**Problem statement:** Starting from the top of the material, restate each line exactly until the line that contains "turn = (Vector(target)", which is also copied. Pictures are excluded.

**Provided data:**
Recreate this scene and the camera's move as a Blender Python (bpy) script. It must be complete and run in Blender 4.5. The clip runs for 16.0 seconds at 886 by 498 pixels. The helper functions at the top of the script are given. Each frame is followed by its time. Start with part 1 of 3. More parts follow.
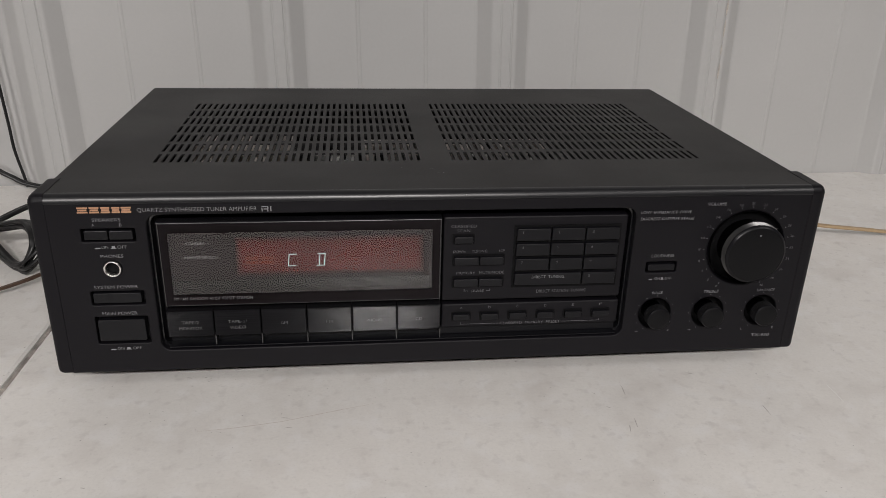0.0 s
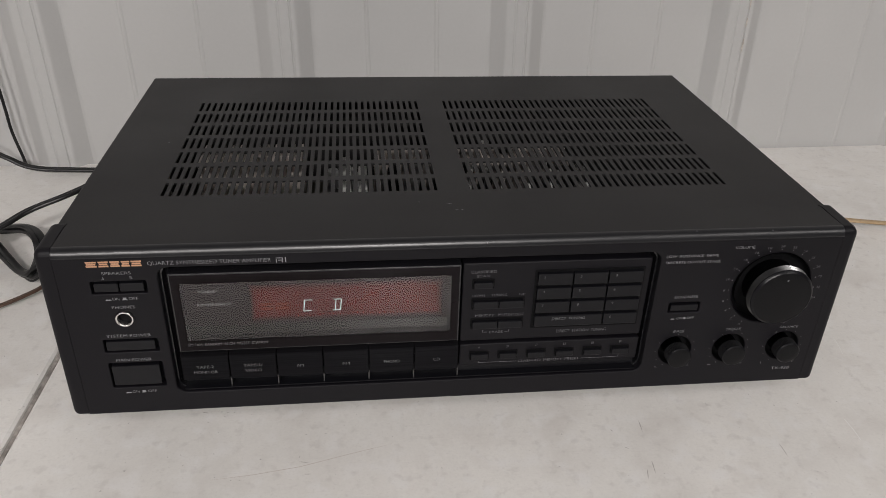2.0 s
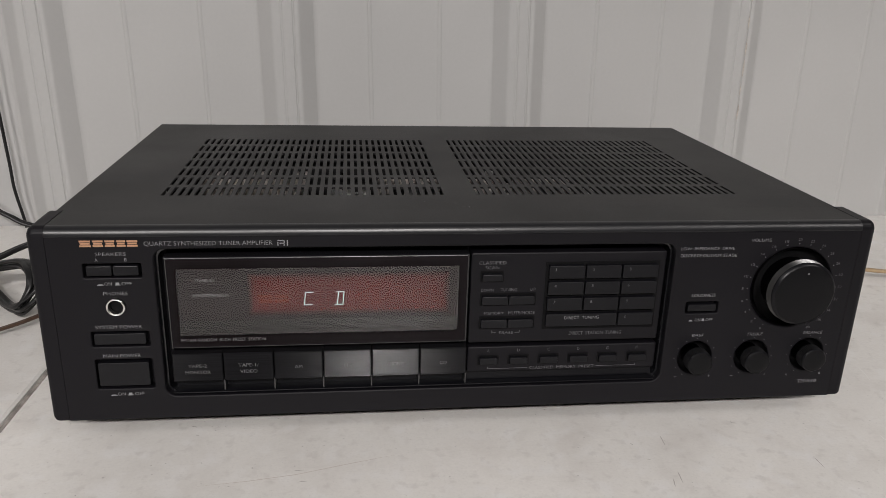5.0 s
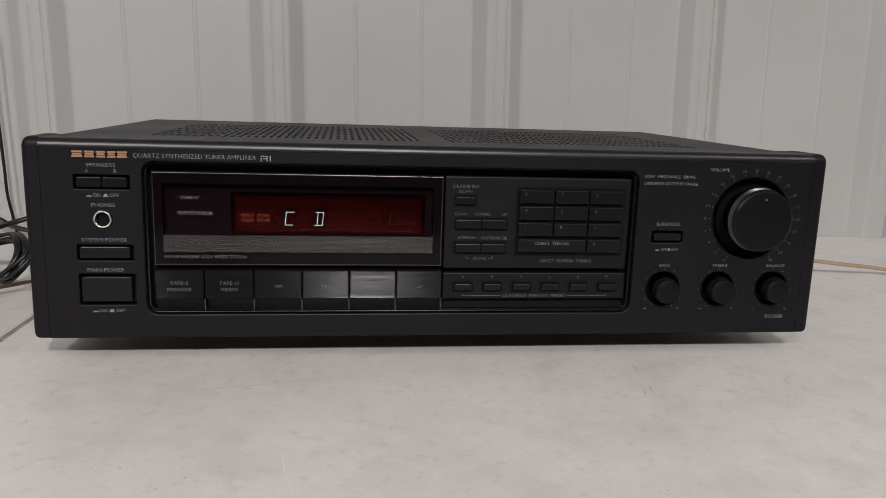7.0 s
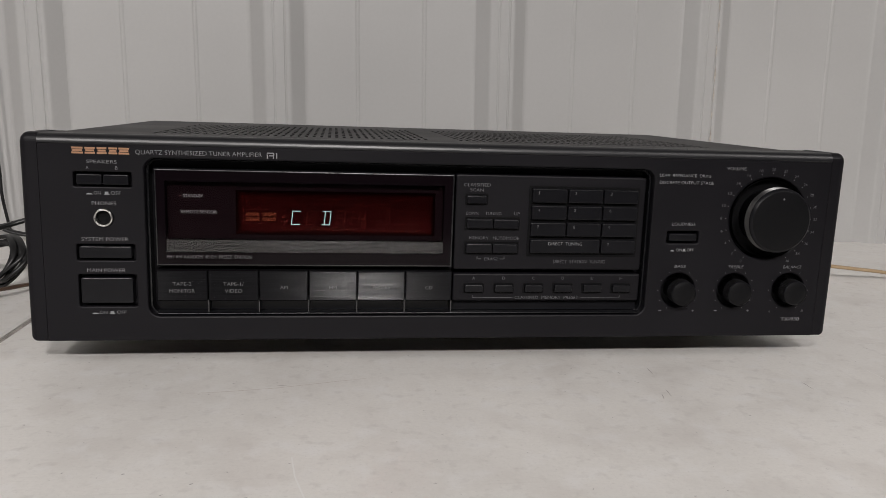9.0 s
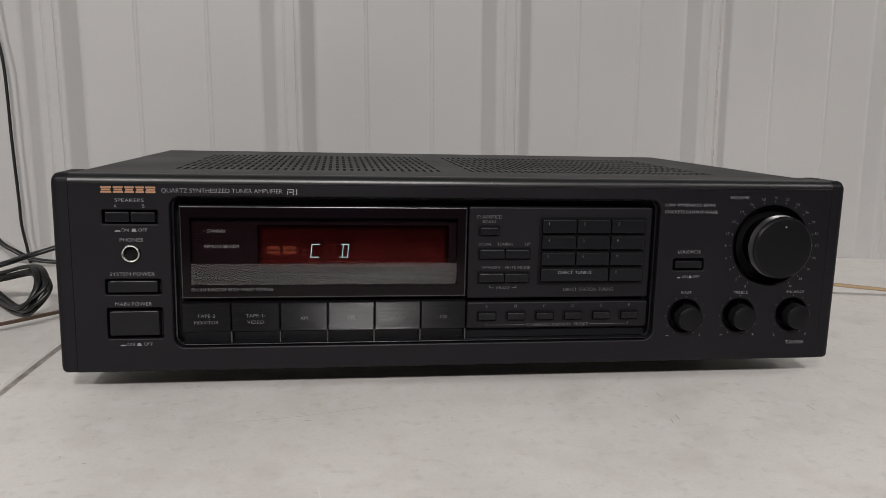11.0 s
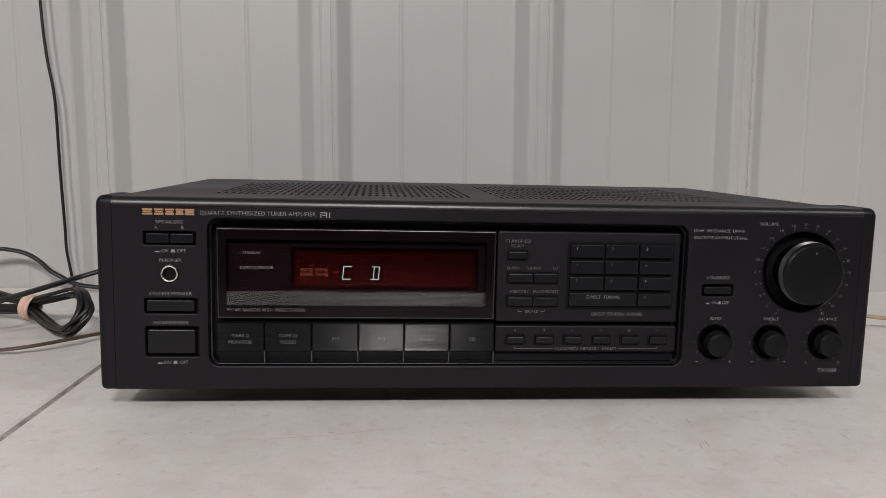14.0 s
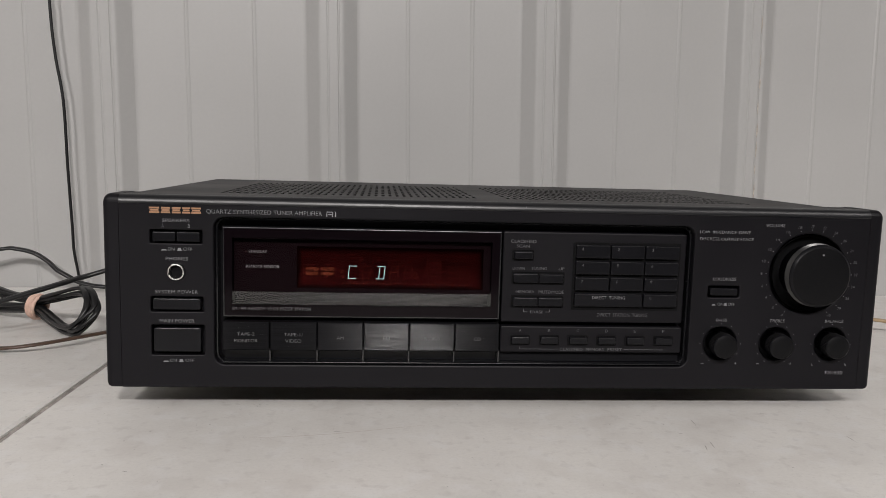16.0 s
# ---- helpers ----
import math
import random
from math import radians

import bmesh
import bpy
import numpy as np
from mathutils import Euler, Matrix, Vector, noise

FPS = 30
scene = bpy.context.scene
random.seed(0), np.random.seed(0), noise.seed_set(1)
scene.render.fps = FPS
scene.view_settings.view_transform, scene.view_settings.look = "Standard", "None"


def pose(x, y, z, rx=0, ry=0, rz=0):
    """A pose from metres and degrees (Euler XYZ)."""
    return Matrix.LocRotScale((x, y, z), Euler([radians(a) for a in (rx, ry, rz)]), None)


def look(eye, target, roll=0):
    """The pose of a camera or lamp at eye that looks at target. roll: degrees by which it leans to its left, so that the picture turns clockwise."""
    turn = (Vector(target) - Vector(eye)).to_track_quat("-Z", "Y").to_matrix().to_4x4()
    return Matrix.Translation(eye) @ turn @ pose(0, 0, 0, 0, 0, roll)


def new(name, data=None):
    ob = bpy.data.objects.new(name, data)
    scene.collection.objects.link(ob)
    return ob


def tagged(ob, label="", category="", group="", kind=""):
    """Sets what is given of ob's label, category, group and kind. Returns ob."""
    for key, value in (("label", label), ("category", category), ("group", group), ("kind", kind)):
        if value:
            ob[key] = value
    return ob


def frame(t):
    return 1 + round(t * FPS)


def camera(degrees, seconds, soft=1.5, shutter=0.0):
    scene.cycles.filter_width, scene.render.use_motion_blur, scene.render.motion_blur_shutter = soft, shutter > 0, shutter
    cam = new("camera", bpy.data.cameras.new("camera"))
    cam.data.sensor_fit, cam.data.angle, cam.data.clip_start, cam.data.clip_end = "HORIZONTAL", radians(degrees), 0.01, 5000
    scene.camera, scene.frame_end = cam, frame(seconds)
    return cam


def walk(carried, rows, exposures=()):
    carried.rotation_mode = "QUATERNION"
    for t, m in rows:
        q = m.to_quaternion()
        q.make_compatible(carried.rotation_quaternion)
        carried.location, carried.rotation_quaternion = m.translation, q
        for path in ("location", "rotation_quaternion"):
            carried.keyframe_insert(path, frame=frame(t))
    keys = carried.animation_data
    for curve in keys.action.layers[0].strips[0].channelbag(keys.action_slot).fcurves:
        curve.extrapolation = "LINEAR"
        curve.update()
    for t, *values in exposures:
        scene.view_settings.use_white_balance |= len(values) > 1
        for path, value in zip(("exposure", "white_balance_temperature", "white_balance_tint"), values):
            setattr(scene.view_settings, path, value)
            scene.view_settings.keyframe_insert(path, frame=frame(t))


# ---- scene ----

**Answer to this problem:**
Recreate this scene and the camera's move as a Blender Python (bpy) script. It must be complete and run in Blender 4.5. The clip runs for 16.0 seconds at 886 by 498 pixels. The helper functions at the top of the script are given. Each frame is followed by its time. Start with part 1 of 3. More parts follow.
0.0 s
2.0 s
5.0 s
7.0 s
9.0 s
11.0 s
14.0 s
16.0 s
# ---- helpers ----
import math
import random
from math import radians

import bmesh
import bpy
import numpy as np
from mathutils import Euler, Matrix, Vector, noise

FPS = 30
scene = bpy.context.scene
random.seed(0), np.random.seed(0), noise.seed_set(1)
scene.render.fps = FPS
scene.view_settings.view_transform, scene.view_settings.look = "Standard", "None"


def pose(x, y, z, rx=0, ry=0, rz=0):
    """A pose from metres and degrees (Euler XYZ)."""
    return Matrix.LocRotScale((x, y, z), Euler([radians(a) for a in (rx, ry, rz)]), None)


def look(eye, target, roll=0):
    """The pose of a camera or lamp at eye that looks at target. roll: degrees by which it leans to its left, so that the picture turns clockwise."""
    turn = (Vector(target) - Vector(eye)).to_track_quat("-Z", "Y").to_matrix().to_4x4()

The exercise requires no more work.